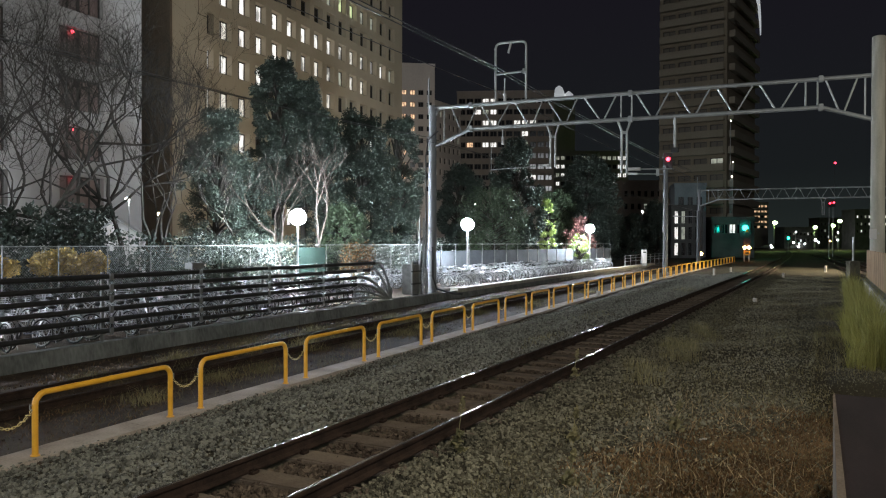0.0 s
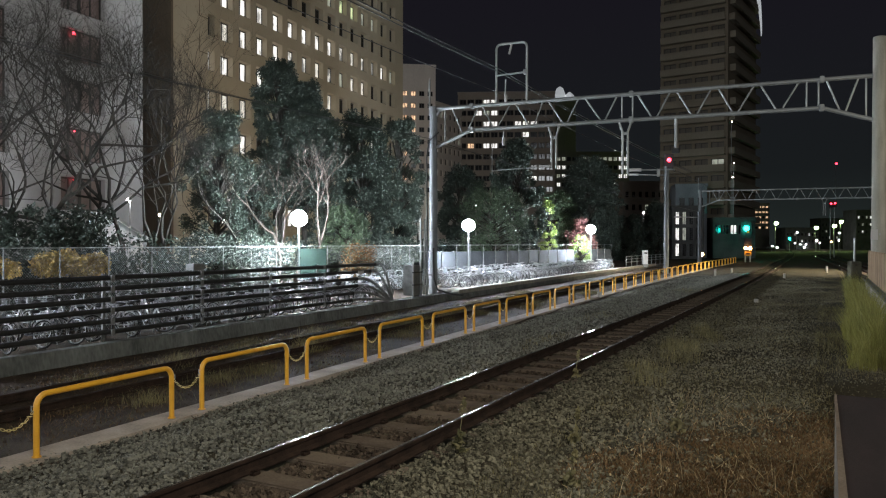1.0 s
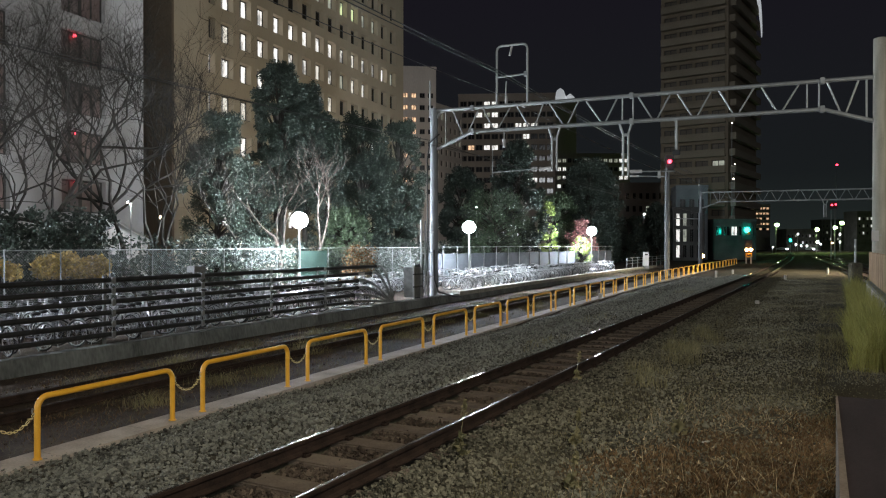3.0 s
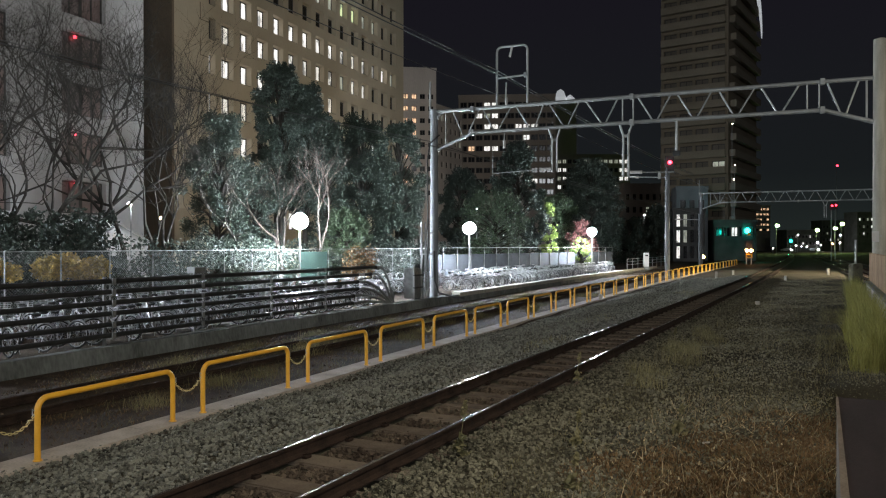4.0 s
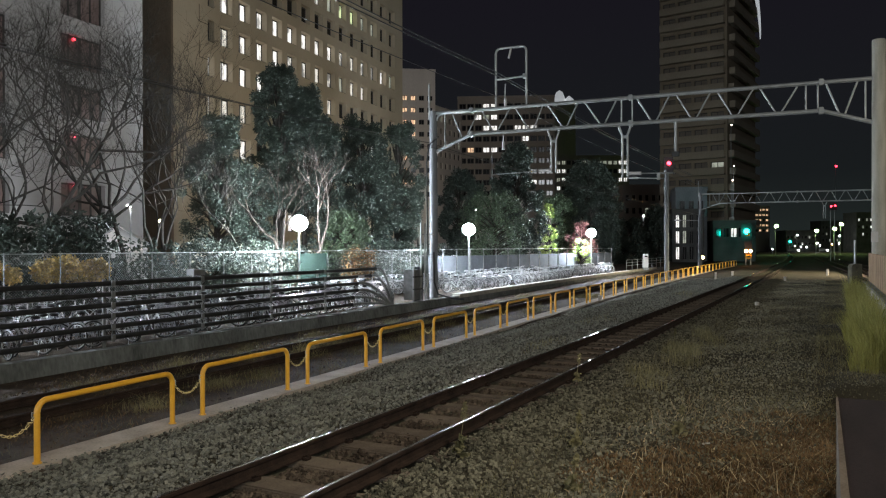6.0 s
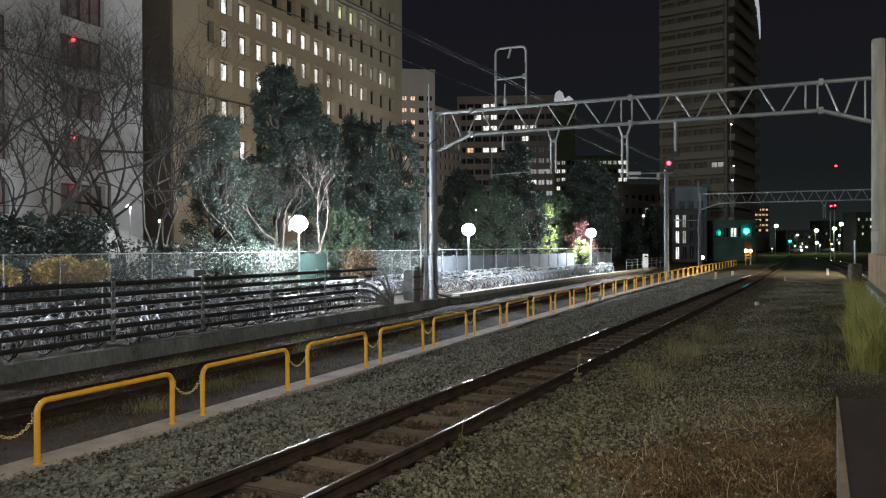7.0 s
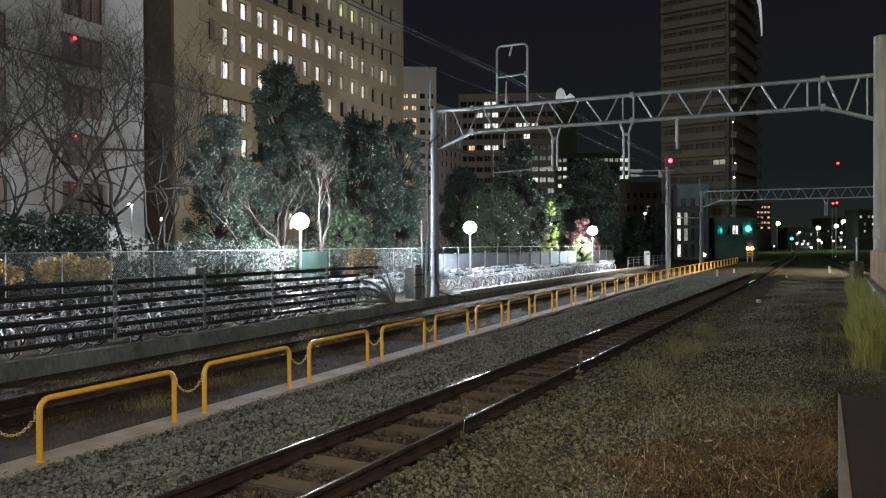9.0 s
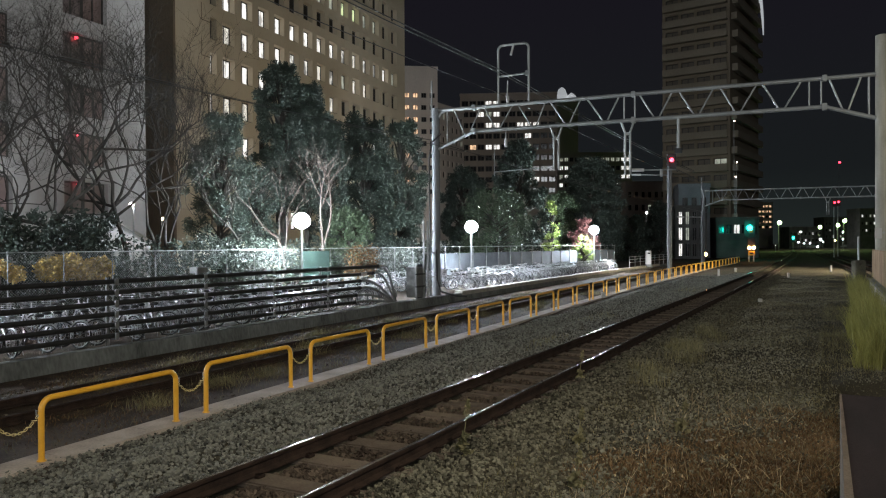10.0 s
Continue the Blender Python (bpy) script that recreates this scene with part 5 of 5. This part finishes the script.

● **GOAL OF THE EXERCISE**:
Copy the data word for word. Pictures do not go in the copy.

● **THE RESPONSE**:
0.0 s
1.0 s
3.0 s
4.0 s
6.0 s
7.0 s
9.0 s
10.0 s
Continue the Blender Python (bpy) script that recreates this scene with part 5 of 5. This part finishes the script.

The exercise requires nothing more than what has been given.